> GIVEN INSTRUCTION
Write the count of lines that contain the word "scene" and nothing else.

> MATERIAL FOR THIS EXERCISE

#####

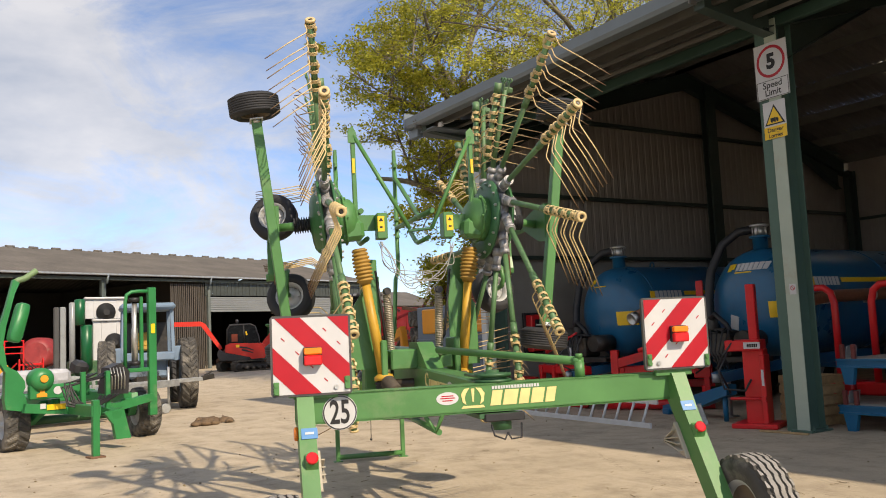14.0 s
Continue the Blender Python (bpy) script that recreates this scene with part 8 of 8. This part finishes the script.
def tree(m, seed, height, spread, clumps, limbs=(), per=46, lean=(0, 0), label="tall tree with yellow-green spring leaves and crooked limbs", fork=0.3, trunk_r=0.3, leaf_size=1.0):
    t = thing("tree", m, label, "tree", "trees beyond the yard")
    rr = random.Random(seed)
    wood, leaf = Geo(), Geo()
    tips = []

    def grow(p, d, length, r, depth):
        n = 6 if depth < 2 else 4
        pts, rad = [p], [r]
        q, dd = p.copy(), d.copy()
        for i in range(n):
            wob = 0.26 if depth else 0.07
            dd = (dd + V((rr.uniform(-wob, wob), rr.uniform(-wob, wob), rr.uniform(-wob * 0.7, wob * 0.8)))).normalized()
            q = q + dd * length / n
            pts.append(q.copy())
            rad.append(max(0.006, r * (1 - 0.6 * (i + 1) / n)))
        wood.pipe(pts, rad, 9 if depth < 2 else (5 if depth < 4 else 3), caps=False)
        if depth >= 3:
            for i in range(2, n + 1):
                tips.append(pts[i])
        if depth >= 5:
            return
        if depth == 0:
            for hf, dv, ln in limbs:
                k_ = min(n - 1, int(hf * n))
                grow(pts[k_].lerp(pts[k_ + 1], hf * n - k_), V(dv).normalized(), ln, rad[k_] * 0.62, 1)
        kids = (5, 5, 4, 3, 3)[depth]
        for i in range(kids):
            s_ = rr.uniform(fork if depth == 0 else 0.25, 1.0)
            k_ = min(n - 1, int(s_ * n))
            base = pts[k_].lerp(pts[k_ + 1], s_ * n - k_)
            side = V((rr.uniform(-1, 1), rr.uniform(-1, 1), rr.uniform(-0.35, 0.6))).normalized()
            nd = (dd * 0.6 + side * (1.0 if depth else 0.9)).normalized()
            grow(base, nd, length * rr.uniform(0.5, 0.7) * (spread if depth == 0 else 1.0), rad[k_] * rr.uniform(0.5, 0.68), depth + 1)
        if depth == 0:
            grow(pts[-1], (dd + V((0, 0, 0.4))).normalized(), length * 0.45, rad[-1] * 0.9, 1)

    grow(V((0, 0, -0.05)), V((lean[0], lean[1], 1)).normalized(), height * 0.62, trunk_r, 0)
    part("trunk", wood, BARK, t)
    rr.shuffle(tips)
    for p in tips[:clumps]:
        rad = rr.uniform(0.12, 0.27)
        for i in range(int(per * rr.uniform(0.5, 1.4))):
            c = p + V((rr.gauss(0, rad), rr.gauss(0, rad), rr.gauss(0, rad * 0.6)))
            s_ = rr.uniform(0.032, 0.066) * leaf_size
            a = V((rr.uniform(-1, 1), rr.uniform(-1, 1), rr.uniform(-0.7, 0.5))).normalized()
            b_ = (a.orthogonal().normalized() + V((rr.uniform(-0.6, 0.6), rr.uniform(-0.6, 0.6), 0.3))).normalized() * 0.62
            leaf.add([c - a * s_, c + b_ * s_, c + a * s_ * 1.1, c - b_ * s_], [(0, 1, 2, 3)])
    cr = part("crown", leaf, LEAF, t)
    cr["kind"] = "stuff"
    return t


tree(pose(-14.7, 18.4, 0), 11, 15.5, 0.62, 1250, limbs=((0.82, (0.1, -1, 0.75), 3.0), (0.93, (0.2, -1, 0.8), 3.4), (0.45, (-0.7, -0.35, 0.5), 2.4), (0.34, (0.6, -0.2, 0.15), 1.8), (0.28, (-0.5, -0.3, 0.1), 1.6), (0.65, (0.9, 0.3, 0.6), 4.4)), lean=(0.02, -0.06), trunk_r=0.38, leaf_size=1.0, fork=0.5, per=78)
tree(pose(-10.6, 21.6, 0, 0, 0, 70), 23, 14.0, 1.0, 800, lean=(-0.05, -0.08), leaf_size=1.0, per=64, trunk_r=0.34)
tree(pose(-17.5, 25.5, 0, 0, 0, 160), 37, 10.0, 0.9, 300, fork=0.15, leaf_size=1.2)
# low hedge line far beyond the yard
for i, (x, y) in enumerate(((-26, 31), (-19, 33), (-12, 34))):
    tree(pose(x, y, 0, 0, 0, 50 * i), 50 + i, 7.0, 1.3, 420, fork=0.1, label="distant bushy hedgerow tree in spring leaf", trunk_r=0.18, leaf_size=1.8)
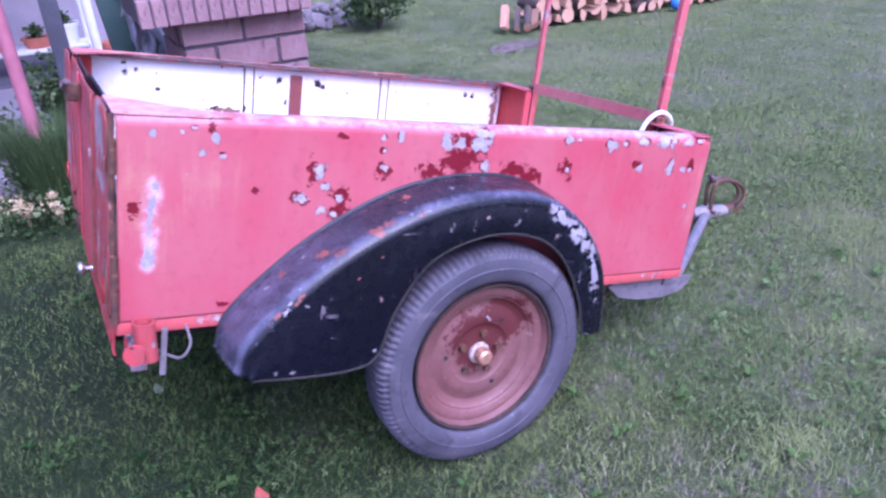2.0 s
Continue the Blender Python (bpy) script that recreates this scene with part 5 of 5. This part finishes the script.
def weeds(n):
    """Flat rosettes of broad leaves."""
    x, y = scatter(n, 0.2, 3.6, 0.7)
    n = len(x)
    z = dips(x, y) + 0.012
    pts, count = [], 6
    size = 0.010 + 0.018 * rng.random(n)
    a0 = rng.random(n) * 6.28
    for k in range(count):
        a = a0 + k * 6.283 / count + (rng.random(n) - 0.5) * 0.5
        s_ = size * (0.6 + 0.7 * rng.random(n))
        rise = s_ * (0.2 + 0.7 * rng.random(n))
        for t, w in ((0.05, 0.06), (0.45, 0.26), (0.8, 0.22), (1.0, 0.0)):
            for side in ((-1, 1) if w else (0,)):
                px, py = np.cos(a) * t * s_ - np.sin(a) * w * s_ * side, np.sin(a) * t * s_ + np.cos(a) * w * s_ * side
                pts.append(np.stack([x + px, y + py, z + rise * math.sin(t * 2.0)], 1))
    co_ = np.stack(pts, 1).reshape(-1, 3)
    base = np.arange(n)[:, None] * (7 * count)
    faces_ = np.concatenate([base + np.array([t]) + 7 * k for k in range(count) for t in ([0, 1, 3], [0, 3, 2], [2, 3, 5], [2, 5, 4], [4, 5, 6])])
    return co_, faces_, np.repeat(np.clip(0.6 * rng.random(n) + 0.3 * dry_and_lit(x, y), 0, 1), 7 * count)


tagged(raw_mesh("weeds", *weeds(1100), CLOVER), "broad-leaved weeds lying flat in the lawn", "weeds", "", "stuff")


def straw(n):
    """Dead grass lying in the worn patches."""
    pick_ = rng.integers(0, len(WORN), n)
    c_ = np.array(WORN)[pick_]
    x, y = c_[:, 0] + 0.5 * c_[:, 2] * rng.normal(size=n), c_[:, 1] + 0.5 * c_[:, 3] * rng.normal(size=n)
    z, a, l = dips(x, y) + 0.012 + 0.012 * rng.random(n), rng.normal(size=n) * 0.9 + 1.0, 0.02 + 0.05 * rng.random(n)
    dx, dy, w = np.cos(a), np.sin(a), 0.0011
    pts = [np.stack([x - dy * w, y + dx * w, z], 1), np.stack([x + dy * w, y - dx * w, z], 1), np.stack([x + dx * l, y + dy * l, z + 0.4 * l * rng.random(n)], 1)]
    return np.stack(pts, 1).reshape(-1, 3), np.arange(3 * n).reshape(-1, 3), np.repeat(0.62 + 0.25 * rng.random(n), 3)


tagged(raw_mesh("straw", *straw(1100), GRASS), "dead straw-coloured grass lying in worn lawn patches", "dry grass", "", "stuff")


# ---- litter on the lawn ----
def crumpled(name, label, category, where, size, mat, flat=0.35, seed=1):
    bm = bmesh.new()
    bmesh.ops.create_icosphere(bm, subdivisions=3, radius=1.0)
    for v in bm.verts:
        k = 1 + 0.45 * noise.noise(v.co * 1.8 + Vector((seed, 0, 0))) + 0.25 * noise.noise(v.co * 4.5 + Vector((0, seed, 0)))
        v.co = Vector((v.co.x * size[0] * k, v.co.y * size[1] * k, max(v.co.z, -0.5) * size[2] * k))
    ob = part(name, bm, mat, None, "", False)
    ob.matrix_world = Matrix.Translation(where)
    return tagged(ob, label, category)


def fallen_leaf(where, size, turn_deg, mat, label):
    grid = np.zeros((13, 7, 3))
    for i, u in enumerate(np.linspace(-1, 1, 13)):
        half = 0.42 * (1 - u * u) ** 0.8 * (1.15 - 0.25 * u)
        for j, v in enumerate(np.linspace(-1, 1, 7)):
            grid[i, j] = (u * size, v * half * size, 0.12 * size * abs(v) + 0.18 * size * u * u + 0.03 * size * noise.noise((u * 2, v * 2, where[0] * 9)))
    ob = sheet("fallen_leaf", grid, mat, None, "", (), (), (), (0, 1), None, 0.001)
    ob.matrix_world = Matrix.Translation(where) @ Matrix.Rotation(radians(turn_deg), 4, "Z")
    return tagged(ob, label, "leaf")


fallen_leaf((0.315, -0.582, 0.0), 0.036, 92, RED_LEAF, "fallen reddish leaf lying on the grass")
fallen_leaf((0.12, 0.30, 0.0), 0.022, 70, RED_LEAF, "small curled brown-red leaf on the grass")
fallen_leaf((0.16, 0.02, 0.006), 0.03, 100, plain("pale_green_leaf", (0.16, 0.19, 0.10), (0.12, 0.15, 0.08), 40, 0.6), "pale green leaf standing in the grass")
def paper(name, label, where, long, wide, turn_deg, seed, bend):
    """A folded, slightly crumpled flat scrap."""
    grid = np.zeros((14, 9, 3))
    for i, u in enumerate(np.linspace(-1, 1, 14)):
        for j, v in enumerate(np.linspace(-1, 1, 9)):
            edge = 0.06 * noise.noise((u * 3, v * 3, seed))
            grid[i, j] = (long * (u + edge), wide * (v + edge) + bend * long * math.sin(u * 2.4), 0.012 + 0.25 * wide * abs(u - 0.2) + 0.3 * wide * noise.noise((u * 1.6, v * 1.6, seed + 5)))
    ob = sheet(name, grid, PAPER, None, "", (), (), (), (0, 1), None, 0.0012)
    ob.matrix_world = Matrix.Translation(where) @ Matrix.Rotation(radians(turn_deg), 4, "Z")
    return tagged(ob, label, "paper")


paper("paper_scrap", "folded white paper scrap lying on the lawn", (0.79, 1.45, -0.015), 0.042, 0.026, -10, 3.0, 0.0)
WITHERED = plain("withered_pale_leaf", (0.36, 0.32, 0.33), (0.27, 0.24, 0.24), 40, 0.8)
withered = thing("withered_leaf", "withered pale leaf with thin stalks on the grass", "leaf", Matrix.Translation((0.43, 0.98, 0.0)) @ Matrix.Rotation(radians(-64), 4, "Z"))
for i, (dx, dy, long_, wide_) in enumerate(((-0.028, 0.002, 0.024, 0.009), (0.004, -0.004, 0.018, 0.006), (0.032, 0.004, 0.022, 0.010))):
    grid = np.zeros((14, 7, 3))
    for a, u in enumerate(np.linspace(-1, 1, 14)):
        for b, v in enumerate(np.linspace(-1, 1, 7)):
            k = 1 + 0.5 * noise.noise((u * 3, i, 2.0))
            grid[a, b] = (dx + long_ * u, dy + wide_ * v * k * (1.1 - u * u) + 0.006 * noise.noise((u * 2, i * 3.0, 7.0)), 0.006 + 0.010 * abs(noise.noise((u * 2.5, v * 1.5, i))))
    sheet("blade", grid, WITHERED, withered, "", (), (), (), (0, 1), None, 0.001)
for a in (-0.9, 0.2, 2.3, 3.6):
    part("stalk", rod([(0.01 * math.cos(a), 0.01 * math.sin(a), 0.008), (0.06 * math.cos(a), 0.06 * math.sin(a), 0.016)], [0.0012, 0.0006], 5), WITHERED, withered)
crumpled("garden_stone", "pale flat stone at the edge of the flower bed", "stone", (0.25, 1.50, -0.005), (0.075, 0.055, 0.045), PEBBLE, 0.4, 8)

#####

> TASK RESULT
2